**WHAT YOU ARE ASKED TO DO**: Reproduce exactly and only the lines running from the one with "a thing with" through the one with "return made[ob]", both end lines included.

═════ EXCERPTED RECORDS

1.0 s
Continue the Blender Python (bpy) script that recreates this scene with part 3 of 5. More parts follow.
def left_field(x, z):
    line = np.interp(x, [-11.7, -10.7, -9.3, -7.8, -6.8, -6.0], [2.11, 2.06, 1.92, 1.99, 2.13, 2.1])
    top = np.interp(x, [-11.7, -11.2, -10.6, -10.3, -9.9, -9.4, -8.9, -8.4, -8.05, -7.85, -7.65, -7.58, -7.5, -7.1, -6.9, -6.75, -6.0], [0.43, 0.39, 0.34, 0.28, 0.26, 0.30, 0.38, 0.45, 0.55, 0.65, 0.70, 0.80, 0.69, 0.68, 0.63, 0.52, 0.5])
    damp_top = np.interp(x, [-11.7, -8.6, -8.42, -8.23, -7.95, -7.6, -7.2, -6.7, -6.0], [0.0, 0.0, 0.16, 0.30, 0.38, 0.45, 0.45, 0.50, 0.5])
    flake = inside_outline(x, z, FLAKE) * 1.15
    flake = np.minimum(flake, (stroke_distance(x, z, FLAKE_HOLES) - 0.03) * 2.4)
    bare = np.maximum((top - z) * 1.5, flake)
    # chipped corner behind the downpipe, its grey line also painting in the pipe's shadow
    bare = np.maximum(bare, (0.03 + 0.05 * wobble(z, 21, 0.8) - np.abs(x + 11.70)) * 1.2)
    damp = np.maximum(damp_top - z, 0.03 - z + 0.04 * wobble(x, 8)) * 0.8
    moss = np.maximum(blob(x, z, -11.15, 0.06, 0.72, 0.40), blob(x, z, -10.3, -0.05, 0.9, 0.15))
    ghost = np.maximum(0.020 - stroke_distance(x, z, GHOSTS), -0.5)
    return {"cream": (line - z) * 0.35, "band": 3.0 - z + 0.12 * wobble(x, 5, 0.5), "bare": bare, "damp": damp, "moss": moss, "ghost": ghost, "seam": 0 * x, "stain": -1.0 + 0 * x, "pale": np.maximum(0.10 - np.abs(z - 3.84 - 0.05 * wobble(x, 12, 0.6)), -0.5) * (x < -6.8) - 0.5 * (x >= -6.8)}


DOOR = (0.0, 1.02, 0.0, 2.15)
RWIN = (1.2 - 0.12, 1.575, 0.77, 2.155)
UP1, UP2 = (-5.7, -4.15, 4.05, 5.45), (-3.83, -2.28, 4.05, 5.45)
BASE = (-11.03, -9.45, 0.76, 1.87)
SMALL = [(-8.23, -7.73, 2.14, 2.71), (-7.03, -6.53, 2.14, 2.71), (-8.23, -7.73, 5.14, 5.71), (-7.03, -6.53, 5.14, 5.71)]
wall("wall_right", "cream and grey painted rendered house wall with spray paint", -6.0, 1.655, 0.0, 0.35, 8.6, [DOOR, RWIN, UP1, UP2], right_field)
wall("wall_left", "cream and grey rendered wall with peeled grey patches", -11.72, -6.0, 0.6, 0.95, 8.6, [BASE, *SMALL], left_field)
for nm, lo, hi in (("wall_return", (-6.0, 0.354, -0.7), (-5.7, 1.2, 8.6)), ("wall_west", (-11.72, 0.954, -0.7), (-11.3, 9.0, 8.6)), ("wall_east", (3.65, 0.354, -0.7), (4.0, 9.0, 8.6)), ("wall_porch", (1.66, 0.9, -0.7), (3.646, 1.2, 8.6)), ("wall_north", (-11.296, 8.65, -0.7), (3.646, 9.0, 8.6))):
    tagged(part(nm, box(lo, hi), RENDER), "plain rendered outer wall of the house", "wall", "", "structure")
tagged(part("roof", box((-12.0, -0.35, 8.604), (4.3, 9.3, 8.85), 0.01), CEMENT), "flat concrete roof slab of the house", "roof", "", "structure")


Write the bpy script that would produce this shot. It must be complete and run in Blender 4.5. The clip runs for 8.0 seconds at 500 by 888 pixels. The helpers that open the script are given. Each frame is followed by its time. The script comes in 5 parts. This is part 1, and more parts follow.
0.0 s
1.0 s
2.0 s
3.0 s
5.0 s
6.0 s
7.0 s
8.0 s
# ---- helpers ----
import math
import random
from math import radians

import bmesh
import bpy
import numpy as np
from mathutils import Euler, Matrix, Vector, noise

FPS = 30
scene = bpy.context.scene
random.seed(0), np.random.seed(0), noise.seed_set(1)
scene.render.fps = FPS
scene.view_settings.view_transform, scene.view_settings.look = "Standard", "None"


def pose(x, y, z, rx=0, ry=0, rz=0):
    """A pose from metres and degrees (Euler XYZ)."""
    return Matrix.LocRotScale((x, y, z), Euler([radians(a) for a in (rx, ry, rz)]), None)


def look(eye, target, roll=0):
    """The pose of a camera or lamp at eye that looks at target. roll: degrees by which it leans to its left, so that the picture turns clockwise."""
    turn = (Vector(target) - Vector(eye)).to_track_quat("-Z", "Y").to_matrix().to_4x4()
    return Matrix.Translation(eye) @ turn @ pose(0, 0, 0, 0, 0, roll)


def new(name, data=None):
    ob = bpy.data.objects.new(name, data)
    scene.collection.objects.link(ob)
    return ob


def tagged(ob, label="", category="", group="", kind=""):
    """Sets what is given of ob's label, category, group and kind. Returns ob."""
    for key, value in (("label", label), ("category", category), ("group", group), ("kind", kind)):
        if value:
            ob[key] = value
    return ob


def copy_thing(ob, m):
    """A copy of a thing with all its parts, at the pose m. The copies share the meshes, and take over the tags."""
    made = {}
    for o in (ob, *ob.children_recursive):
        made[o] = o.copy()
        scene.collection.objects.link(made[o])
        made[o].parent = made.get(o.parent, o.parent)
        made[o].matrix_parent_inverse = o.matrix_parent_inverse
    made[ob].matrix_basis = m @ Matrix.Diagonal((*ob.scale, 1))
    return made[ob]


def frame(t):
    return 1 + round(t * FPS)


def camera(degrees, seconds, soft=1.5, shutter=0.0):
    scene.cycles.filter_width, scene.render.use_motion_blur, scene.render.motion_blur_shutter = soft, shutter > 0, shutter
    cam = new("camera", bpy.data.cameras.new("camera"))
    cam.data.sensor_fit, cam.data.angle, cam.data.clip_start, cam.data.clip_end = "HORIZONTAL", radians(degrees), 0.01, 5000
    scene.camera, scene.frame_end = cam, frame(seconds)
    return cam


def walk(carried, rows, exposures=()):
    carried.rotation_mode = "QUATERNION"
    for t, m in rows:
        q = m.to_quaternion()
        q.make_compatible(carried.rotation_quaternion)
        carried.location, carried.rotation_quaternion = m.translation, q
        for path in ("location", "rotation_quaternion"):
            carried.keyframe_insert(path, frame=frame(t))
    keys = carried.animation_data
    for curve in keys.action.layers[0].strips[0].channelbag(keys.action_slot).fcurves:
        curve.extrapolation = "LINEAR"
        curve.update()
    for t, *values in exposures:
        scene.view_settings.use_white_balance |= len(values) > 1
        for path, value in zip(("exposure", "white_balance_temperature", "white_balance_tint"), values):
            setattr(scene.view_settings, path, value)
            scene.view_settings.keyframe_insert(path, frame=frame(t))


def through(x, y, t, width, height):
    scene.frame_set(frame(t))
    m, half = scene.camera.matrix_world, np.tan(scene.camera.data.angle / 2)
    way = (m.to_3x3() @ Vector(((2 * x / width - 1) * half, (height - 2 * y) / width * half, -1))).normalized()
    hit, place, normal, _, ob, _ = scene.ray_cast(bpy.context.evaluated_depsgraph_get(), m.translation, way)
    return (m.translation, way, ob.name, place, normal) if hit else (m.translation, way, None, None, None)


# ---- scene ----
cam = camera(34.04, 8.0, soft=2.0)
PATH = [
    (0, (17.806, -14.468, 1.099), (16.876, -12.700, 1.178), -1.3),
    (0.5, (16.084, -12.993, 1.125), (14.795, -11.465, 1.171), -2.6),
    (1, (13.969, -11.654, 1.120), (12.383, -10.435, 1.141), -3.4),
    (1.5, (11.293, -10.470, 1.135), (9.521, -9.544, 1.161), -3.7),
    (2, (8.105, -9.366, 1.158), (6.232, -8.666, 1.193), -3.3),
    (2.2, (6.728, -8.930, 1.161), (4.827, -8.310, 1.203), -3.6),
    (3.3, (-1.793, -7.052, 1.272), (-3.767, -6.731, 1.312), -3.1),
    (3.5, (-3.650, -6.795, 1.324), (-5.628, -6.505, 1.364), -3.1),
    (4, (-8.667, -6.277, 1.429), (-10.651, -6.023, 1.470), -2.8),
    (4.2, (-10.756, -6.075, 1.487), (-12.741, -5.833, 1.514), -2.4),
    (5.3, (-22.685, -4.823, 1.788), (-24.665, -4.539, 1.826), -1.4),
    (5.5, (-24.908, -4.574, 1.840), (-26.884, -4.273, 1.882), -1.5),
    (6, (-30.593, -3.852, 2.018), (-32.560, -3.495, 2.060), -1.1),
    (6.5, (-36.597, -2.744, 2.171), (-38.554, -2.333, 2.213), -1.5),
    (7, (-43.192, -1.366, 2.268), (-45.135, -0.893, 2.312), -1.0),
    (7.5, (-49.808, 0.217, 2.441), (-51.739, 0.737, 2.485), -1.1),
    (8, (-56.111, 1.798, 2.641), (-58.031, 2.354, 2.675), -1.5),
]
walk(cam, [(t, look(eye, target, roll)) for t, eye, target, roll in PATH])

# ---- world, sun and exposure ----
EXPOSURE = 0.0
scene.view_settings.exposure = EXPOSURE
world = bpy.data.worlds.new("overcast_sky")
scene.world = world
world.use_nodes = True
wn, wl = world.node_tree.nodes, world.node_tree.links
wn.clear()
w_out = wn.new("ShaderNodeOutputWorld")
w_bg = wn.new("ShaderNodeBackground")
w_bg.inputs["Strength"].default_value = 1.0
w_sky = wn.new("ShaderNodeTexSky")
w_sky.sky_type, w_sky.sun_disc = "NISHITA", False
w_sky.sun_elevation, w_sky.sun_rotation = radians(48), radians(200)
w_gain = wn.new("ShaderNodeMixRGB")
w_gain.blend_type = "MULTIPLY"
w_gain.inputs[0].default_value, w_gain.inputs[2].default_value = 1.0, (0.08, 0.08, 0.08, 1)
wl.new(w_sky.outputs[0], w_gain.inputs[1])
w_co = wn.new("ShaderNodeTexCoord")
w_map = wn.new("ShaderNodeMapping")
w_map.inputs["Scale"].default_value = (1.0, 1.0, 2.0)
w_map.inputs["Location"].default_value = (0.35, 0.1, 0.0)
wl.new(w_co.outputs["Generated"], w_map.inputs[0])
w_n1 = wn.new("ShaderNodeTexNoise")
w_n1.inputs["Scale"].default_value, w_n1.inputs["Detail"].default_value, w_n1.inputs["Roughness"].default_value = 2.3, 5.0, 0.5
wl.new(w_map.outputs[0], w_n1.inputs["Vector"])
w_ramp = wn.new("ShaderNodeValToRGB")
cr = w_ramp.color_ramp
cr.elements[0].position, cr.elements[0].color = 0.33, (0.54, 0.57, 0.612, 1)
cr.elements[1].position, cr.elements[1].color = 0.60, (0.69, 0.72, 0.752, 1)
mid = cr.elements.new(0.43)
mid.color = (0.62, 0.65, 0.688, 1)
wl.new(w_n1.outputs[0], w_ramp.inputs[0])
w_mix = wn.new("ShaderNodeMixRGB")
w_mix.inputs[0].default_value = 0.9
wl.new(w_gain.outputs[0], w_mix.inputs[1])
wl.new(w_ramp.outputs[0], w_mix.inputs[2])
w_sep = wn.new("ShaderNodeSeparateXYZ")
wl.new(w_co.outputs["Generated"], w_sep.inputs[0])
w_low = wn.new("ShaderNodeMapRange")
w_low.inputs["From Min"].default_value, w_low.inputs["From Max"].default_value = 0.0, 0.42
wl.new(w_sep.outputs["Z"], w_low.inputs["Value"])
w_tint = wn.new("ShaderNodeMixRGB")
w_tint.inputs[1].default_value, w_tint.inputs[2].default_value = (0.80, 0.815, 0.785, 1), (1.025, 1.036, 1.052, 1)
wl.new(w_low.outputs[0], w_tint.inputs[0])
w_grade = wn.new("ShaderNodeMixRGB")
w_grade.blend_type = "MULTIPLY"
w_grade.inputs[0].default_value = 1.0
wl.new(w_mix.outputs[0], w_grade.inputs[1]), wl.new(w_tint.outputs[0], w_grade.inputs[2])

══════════

**ANSWER TO THE PROBLEM**:
    """A copy of a thing with all its parts, at the pose m. The copies share the meshes, and take over the tags."""
    made = {}
    for o in (ob, *ob.children_recursive):
        made[o] = o.copy()
        scene.collection.objects.link(made[o])
        made[o].parent = made.get(o.parent, o.parent)
        made[o].matrix_parent_inverse = o.matrix_parent_inverse
    made[ob].matrix_basis = m @ Matrix.Diagonal((*ob.scale, 1))
    return made[ob]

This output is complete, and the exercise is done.